- Given instruction: Skip the pictures and quote all of the lines exactly.

- Data excerpt:
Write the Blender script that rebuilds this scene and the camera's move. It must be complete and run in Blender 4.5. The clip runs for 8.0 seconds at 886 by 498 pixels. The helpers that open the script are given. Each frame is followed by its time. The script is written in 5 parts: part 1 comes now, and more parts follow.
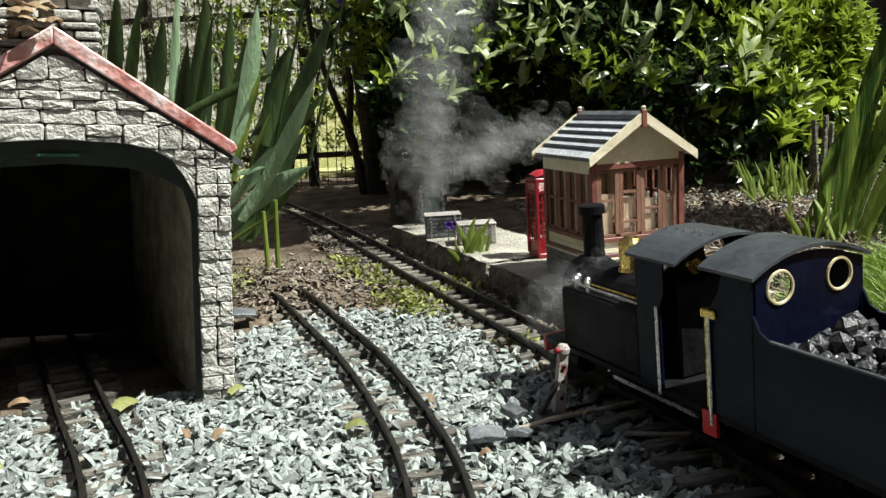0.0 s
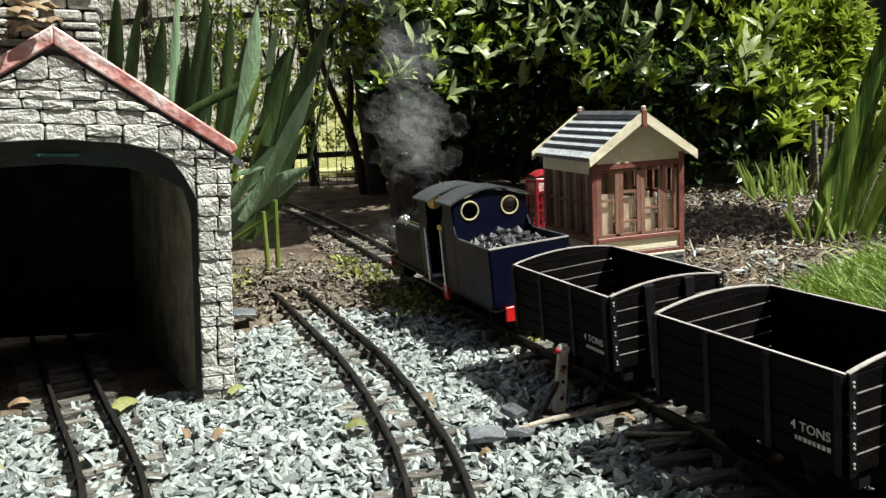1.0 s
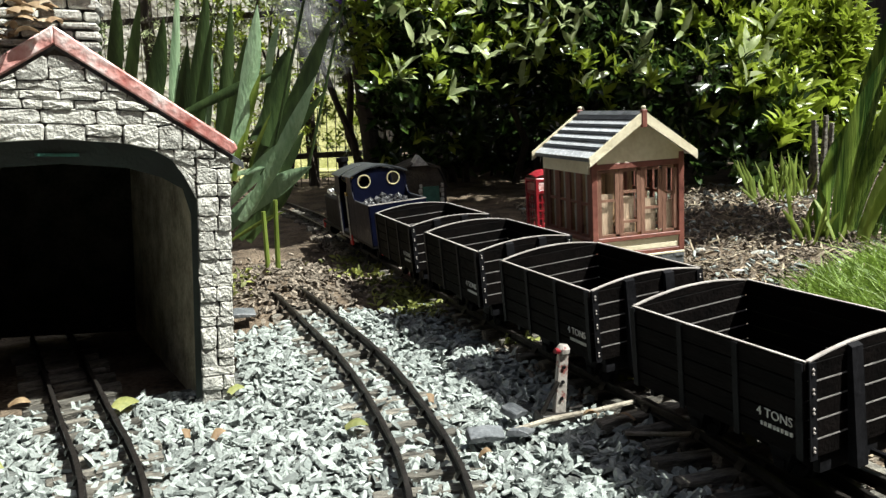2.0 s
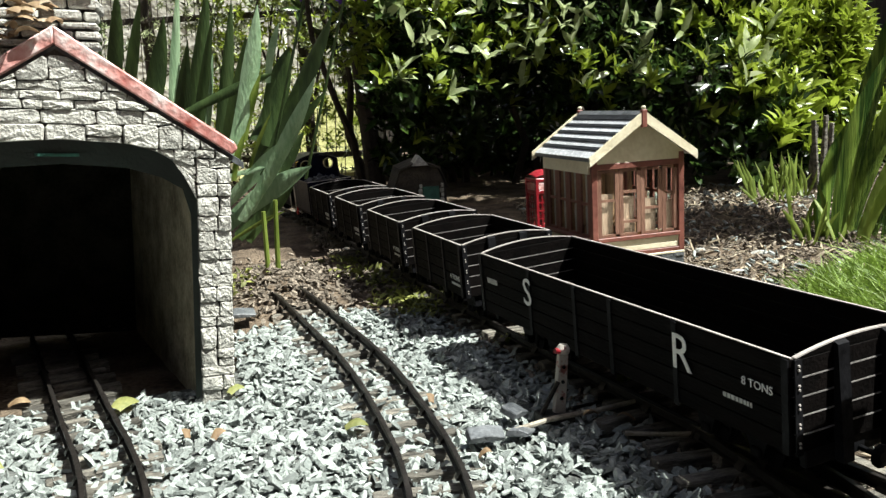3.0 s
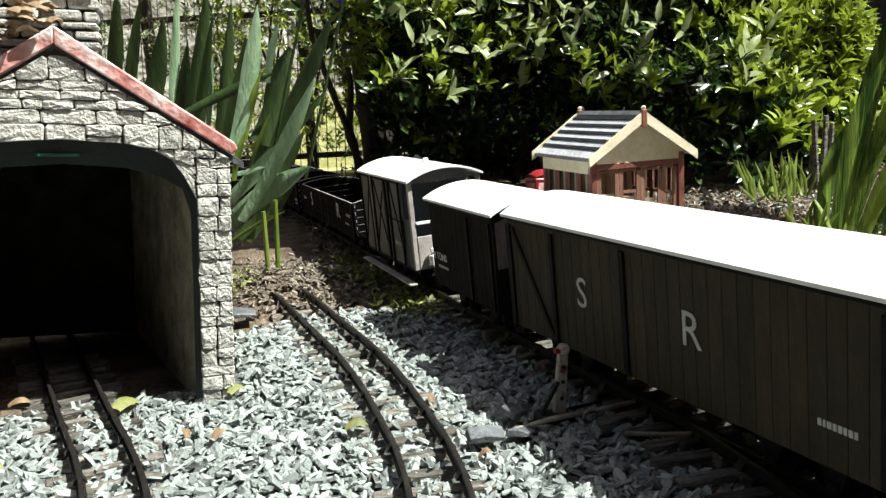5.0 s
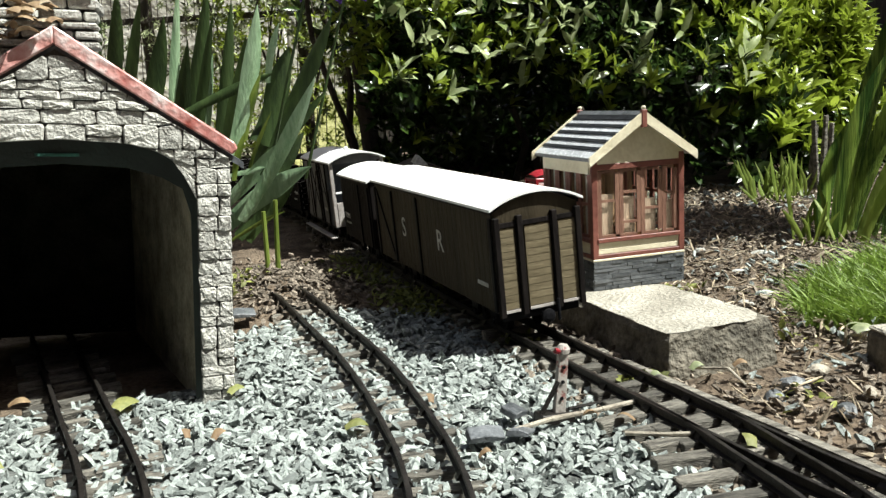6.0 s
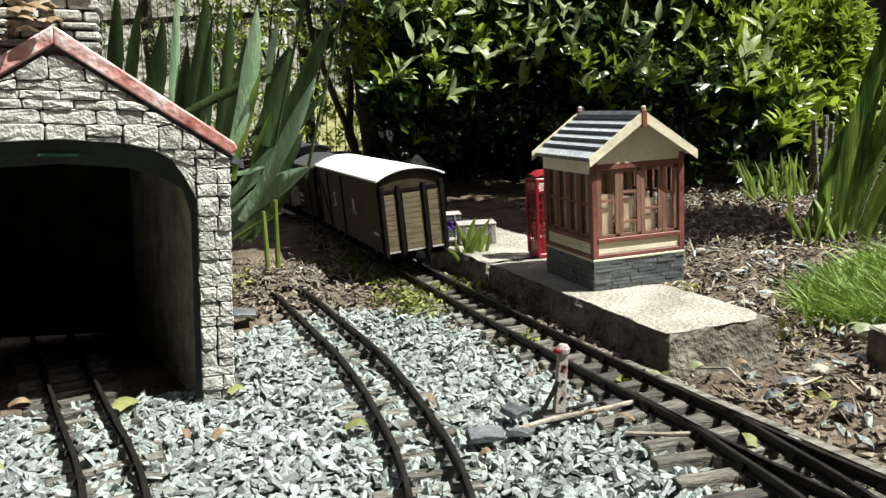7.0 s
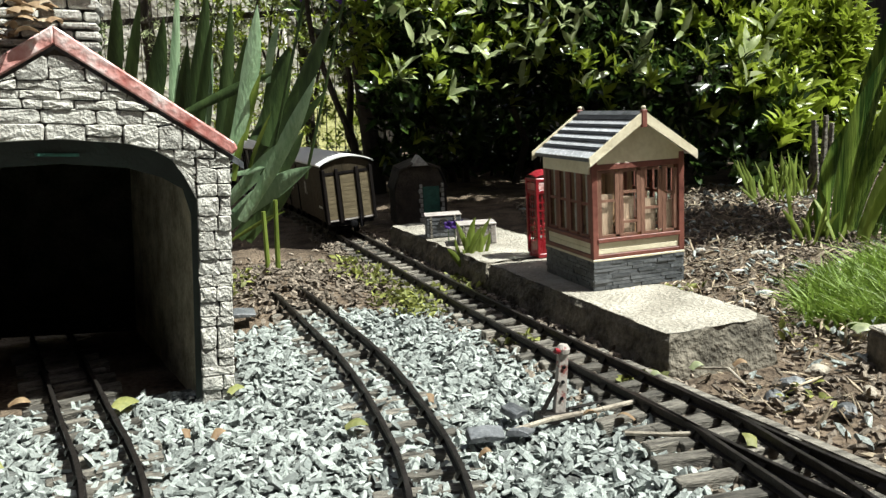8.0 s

- Finished exercise:
Write the Blender script that rebuilds this scene and the camera's move. It must be complete and run in Blender 4.5. The clip runs for 8.0 seconds at 886 by 498 pixels. The helpers that open the script are given. Each frame is followed by its time. The script is written in 5 parts: part 1 comes now, and more parts follow.
0.0 s
1.0 s
2.0 s
3.0 s
5.0 s
6.0 s
7.0 s
8.0 s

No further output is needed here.